DATA TO USE:
- - -

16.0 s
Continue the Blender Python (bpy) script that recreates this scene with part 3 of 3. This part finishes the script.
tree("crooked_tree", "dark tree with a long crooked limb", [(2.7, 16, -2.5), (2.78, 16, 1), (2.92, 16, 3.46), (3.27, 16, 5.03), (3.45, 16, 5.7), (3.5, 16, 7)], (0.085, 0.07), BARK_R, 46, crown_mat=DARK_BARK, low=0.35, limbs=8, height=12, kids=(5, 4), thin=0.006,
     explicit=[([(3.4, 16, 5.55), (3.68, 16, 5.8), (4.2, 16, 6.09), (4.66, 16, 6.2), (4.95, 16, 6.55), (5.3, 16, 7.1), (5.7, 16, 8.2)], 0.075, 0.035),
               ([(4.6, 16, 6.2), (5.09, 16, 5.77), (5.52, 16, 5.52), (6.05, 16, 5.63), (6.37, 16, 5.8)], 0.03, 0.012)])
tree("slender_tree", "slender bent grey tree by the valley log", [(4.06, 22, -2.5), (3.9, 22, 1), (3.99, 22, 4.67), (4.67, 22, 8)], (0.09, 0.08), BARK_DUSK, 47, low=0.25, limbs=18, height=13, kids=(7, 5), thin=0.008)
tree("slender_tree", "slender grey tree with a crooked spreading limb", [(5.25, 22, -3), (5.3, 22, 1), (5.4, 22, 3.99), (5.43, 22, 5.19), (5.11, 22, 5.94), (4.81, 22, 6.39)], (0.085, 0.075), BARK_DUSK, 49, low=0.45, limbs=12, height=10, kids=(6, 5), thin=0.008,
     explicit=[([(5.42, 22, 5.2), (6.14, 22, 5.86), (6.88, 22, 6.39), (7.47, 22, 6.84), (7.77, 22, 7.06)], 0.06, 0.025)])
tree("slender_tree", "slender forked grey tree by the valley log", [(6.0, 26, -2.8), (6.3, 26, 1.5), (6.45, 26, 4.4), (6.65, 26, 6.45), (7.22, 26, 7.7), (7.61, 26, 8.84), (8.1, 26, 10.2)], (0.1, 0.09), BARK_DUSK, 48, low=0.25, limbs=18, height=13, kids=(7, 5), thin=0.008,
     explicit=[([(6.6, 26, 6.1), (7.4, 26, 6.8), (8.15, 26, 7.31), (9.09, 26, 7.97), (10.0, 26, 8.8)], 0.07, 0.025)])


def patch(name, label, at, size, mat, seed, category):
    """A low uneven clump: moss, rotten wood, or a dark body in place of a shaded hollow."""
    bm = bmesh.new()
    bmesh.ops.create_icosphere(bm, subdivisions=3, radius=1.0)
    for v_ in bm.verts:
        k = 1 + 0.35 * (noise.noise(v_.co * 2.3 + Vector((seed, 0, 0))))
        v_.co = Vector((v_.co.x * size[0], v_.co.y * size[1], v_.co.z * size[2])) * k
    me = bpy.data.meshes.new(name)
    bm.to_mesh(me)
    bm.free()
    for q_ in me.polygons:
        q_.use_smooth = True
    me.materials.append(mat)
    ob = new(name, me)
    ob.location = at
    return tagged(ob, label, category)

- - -

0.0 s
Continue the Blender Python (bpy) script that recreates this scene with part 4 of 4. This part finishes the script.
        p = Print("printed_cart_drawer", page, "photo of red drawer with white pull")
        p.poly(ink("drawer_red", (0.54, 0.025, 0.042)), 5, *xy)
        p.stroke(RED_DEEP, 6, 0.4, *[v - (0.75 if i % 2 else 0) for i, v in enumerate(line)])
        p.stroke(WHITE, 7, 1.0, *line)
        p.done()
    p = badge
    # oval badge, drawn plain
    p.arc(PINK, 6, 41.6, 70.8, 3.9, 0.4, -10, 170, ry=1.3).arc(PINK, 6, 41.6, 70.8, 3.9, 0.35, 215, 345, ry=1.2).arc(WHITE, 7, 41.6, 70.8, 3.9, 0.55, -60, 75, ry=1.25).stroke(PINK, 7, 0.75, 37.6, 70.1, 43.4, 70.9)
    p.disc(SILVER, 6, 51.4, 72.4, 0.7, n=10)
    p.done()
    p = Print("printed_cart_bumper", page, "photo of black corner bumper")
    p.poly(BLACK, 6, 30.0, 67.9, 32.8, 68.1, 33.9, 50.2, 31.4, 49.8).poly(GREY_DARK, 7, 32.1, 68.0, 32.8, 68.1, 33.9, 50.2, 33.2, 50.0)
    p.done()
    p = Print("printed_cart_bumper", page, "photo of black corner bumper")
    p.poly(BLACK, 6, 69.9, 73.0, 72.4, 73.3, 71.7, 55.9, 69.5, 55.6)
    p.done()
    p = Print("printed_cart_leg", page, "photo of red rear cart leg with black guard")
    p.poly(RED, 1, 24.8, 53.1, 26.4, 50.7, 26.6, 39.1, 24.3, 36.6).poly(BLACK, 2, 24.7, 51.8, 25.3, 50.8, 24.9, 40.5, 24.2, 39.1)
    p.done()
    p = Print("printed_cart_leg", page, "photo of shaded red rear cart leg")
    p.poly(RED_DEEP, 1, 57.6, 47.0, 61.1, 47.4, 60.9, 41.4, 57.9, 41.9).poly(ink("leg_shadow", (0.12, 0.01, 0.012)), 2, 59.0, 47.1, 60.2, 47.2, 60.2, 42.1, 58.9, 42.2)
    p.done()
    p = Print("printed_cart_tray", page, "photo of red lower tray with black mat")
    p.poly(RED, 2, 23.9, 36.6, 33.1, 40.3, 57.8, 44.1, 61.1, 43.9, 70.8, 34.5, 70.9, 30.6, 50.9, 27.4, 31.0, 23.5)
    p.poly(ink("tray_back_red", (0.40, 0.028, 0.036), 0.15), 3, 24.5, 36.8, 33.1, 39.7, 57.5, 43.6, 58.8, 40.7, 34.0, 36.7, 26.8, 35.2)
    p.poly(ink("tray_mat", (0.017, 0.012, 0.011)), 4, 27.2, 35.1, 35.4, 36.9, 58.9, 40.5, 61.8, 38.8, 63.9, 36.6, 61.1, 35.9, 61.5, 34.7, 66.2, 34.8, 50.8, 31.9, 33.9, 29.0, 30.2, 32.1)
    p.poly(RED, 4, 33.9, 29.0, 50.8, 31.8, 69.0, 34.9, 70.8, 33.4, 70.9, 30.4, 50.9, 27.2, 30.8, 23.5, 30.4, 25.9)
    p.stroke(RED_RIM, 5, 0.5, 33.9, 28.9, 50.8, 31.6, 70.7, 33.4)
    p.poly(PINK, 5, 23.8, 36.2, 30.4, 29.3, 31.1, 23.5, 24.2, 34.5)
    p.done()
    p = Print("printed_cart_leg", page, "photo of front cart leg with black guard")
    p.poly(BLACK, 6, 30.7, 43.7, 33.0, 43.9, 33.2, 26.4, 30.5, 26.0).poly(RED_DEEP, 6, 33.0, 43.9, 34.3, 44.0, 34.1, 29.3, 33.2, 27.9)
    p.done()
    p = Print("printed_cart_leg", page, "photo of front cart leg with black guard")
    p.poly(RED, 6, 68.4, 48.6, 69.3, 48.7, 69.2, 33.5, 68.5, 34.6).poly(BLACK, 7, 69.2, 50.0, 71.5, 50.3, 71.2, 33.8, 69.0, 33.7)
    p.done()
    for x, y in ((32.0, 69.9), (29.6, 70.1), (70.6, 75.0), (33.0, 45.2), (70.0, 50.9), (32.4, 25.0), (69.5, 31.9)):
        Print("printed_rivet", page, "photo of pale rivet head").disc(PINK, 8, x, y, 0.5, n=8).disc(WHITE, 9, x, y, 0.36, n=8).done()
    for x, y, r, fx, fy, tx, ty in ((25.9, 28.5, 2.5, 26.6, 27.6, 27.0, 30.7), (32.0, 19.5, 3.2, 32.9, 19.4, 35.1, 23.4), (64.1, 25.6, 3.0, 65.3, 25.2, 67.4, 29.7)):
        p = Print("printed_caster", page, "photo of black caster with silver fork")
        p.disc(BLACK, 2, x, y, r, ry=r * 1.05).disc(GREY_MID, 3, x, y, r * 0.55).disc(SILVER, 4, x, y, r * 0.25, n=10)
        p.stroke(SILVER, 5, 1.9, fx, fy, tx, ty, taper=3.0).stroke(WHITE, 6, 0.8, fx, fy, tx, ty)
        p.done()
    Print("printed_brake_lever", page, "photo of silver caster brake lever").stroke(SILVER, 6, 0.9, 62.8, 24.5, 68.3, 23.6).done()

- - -

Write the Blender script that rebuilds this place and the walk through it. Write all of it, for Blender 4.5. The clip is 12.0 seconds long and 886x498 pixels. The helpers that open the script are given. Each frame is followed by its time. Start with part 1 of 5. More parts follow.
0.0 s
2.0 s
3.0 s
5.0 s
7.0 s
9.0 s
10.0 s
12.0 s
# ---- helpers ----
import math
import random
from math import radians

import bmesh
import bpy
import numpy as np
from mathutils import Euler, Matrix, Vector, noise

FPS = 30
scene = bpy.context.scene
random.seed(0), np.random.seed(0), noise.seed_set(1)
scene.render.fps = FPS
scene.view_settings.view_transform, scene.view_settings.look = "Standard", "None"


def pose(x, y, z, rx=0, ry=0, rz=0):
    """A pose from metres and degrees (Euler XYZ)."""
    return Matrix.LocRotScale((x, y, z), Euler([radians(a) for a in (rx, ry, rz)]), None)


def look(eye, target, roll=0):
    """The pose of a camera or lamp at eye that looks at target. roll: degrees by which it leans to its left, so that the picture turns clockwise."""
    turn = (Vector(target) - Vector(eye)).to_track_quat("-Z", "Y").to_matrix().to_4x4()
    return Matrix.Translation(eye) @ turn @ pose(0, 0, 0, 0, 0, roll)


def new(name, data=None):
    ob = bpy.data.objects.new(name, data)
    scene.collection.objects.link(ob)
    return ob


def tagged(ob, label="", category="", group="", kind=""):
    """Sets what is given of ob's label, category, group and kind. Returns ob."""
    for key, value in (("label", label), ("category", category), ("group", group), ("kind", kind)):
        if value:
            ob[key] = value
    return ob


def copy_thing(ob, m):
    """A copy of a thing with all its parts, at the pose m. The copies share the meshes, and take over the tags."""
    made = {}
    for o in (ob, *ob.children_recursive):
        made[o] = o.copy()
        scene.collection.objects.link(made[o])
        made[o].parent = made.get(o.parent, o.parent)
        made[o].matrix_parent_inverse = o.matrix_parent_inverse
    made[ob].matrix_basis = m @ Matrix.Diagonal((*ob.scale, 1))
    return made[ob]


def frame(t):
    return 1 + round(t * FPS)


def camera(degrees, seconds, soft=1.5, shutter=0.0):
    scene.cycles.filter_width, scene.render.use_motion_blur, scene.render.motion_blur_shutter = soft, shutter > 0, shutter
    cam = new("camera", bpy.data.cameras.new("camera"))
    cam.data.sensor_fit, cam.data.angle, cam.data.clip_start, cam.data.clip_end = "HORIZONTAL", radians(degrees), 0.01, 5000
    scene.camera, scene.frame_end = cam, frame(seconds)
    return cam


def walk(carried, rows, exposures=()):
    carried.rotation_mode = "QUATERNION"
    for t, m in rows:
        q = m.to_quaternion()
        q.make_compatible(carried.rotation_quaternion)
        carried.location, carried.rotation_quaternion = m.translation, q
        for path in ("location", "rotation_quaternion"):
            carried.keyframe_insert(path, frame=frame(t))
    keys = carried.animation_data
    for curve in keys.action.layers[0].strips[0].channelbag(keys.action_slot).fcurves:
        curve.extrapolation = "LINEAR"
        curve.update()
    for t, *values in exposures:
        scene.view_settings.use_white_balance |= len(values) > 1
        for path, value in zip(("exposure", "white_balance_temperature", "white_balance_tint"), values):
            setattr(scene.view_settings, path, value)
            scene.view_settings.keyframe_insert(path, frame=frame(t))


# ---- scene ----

- - -

STATED GOAL: Only the lines running from the line with "for t, m in" through the line with "for t, *values" should be repeated, exactly and with both ends kept.

WRITTEN RESPONSE:
    for t, m in rows:
        q = m.to_quaternion()
        q.make_compatible(carried.rotation_quaternion)
        carried.location, carried.rotation_quaternion = m.translation, q
        for path in ("location", "rotation_quaternion"):
            carried.keyframe_insert(path, frame=frame(t))
    keys = carried.animation_data
    for curve in keys.action.layers[0].strips[0].channelbag(keys.action_slot).fcurves:
        curve.extrapolation = "LINEAR"
        curve.update()
    for t, *values in exposures:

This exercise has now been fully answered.